Pentingnyan Refleksi Sosial ini bagi Kehidupan Bersama di Timika Hari Ini

Pertama, Timika adalah kota pertemuan puluhan suku, baik suku-suku asli Papua, juga suku-suku non-asli Papua. Keragaman ini dapat menjadi kekuatan besar, tetapi juga potensi perpecahan jika fanatisme tidak dibaca secara jernih. Refleksi ini sekadar memantik kesadaran kolektif kita untuk melihat ketegangan antar-suku bukan sekadar konflik budaya, tetapi hasil dari mobilisasi politik.

Kedua, berbagai konflik yang berulang: persoalan tapal batas, kekerasan antarkelompok, sengketa lahan, hingga kasus Kapiraya, tidak pernah terjadi dalam ruang kosong. Biasanya ada kepentingan yang ikut bermain: akses lahan, proyek pembangunan, atau momentum politik. Kajian fanatisme membantu masyarakat melihat kepentingan di balik layar, bukan hanya emosi di permukaan.

Ketiga, keberadaan mega korporasi membuat Timika menjadi pusat ekonomi raksasa. Dalam konteks seperti ini, identitas adat sangat mudah dipolitisasi. Ada suku yang merasa berhak secara sejarah, ada yang merasa terpinggirkan, dan ada yang dijadikan alat tawar-menawar oleh elit. Tanpa hening dan mengedepankan nalar kritis, akan terpampang di hadapan kita masyarakat terus dibenturkan untuk kepentingan yang bukan milik mereka.

Keempat, fanatisme bekerja sebagai mekanisme pembungkaman. Tidak sedikit orang dalam organisasi kemasyarakatan dan pemerintahan yang takut mengoreksi pemimpinnya sendiri karena khawatir dilabeli “tidak setia pada suku adat atasan.

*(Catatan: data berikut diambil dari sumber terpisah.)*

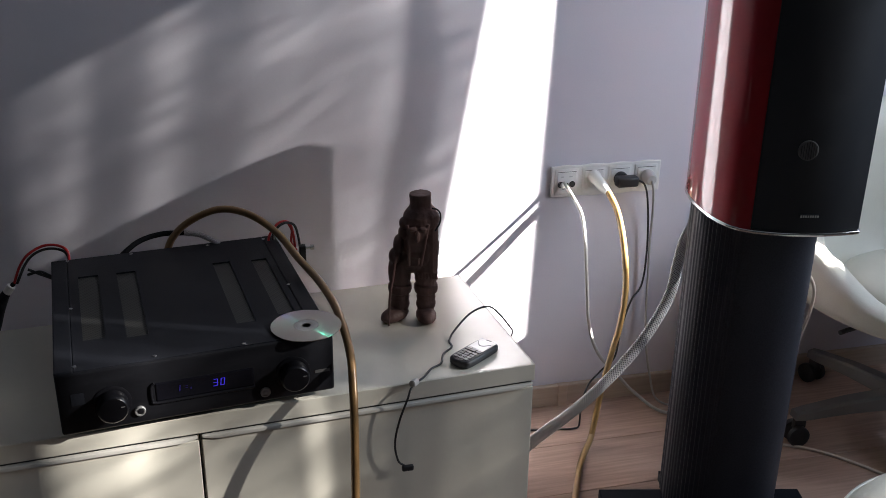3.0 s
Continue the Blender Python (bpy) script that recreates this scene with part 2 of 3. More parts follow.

Kajian ini penting untuk membebaskan ruang berpikir warga, sehingga kritik tidak lagi dianggap ancaman bagi adat atau legitimasi adat.

Kelima, Mimika sedang memasuki fase politik baru: DOB, penataan ulang birokrasi, dan perebutan ruang ekonomi. Fanatisme identitas dipastikan akan mengikat dalam situasi seperti ini. Masyarakat perlu kesiapan intelektual untuk tidak mudah digerakkan oleh narasi suku yang emosional.

Keenam, analisis ini membantu membangun budaya damai lintas-suku. Identitas suku adalah kekayaan, bukan alat perang. Dengan membongkar bagaimana fanatisme diproduksi, kita justru menyelamatkan nilai adat dari manipulasi politik.

Fanatisme suku bukan takdir. Ia adalah konstruksi politik yang lahir ketika kekuasaan dijalankan tanpa ruang kritis. Karena itu, tugas kita bukan mematikan identitas suku, tetapi mengembalikannya pada fungsi yang sejati, yaitu ruang solidaritas, bukan mesin mobilisasi.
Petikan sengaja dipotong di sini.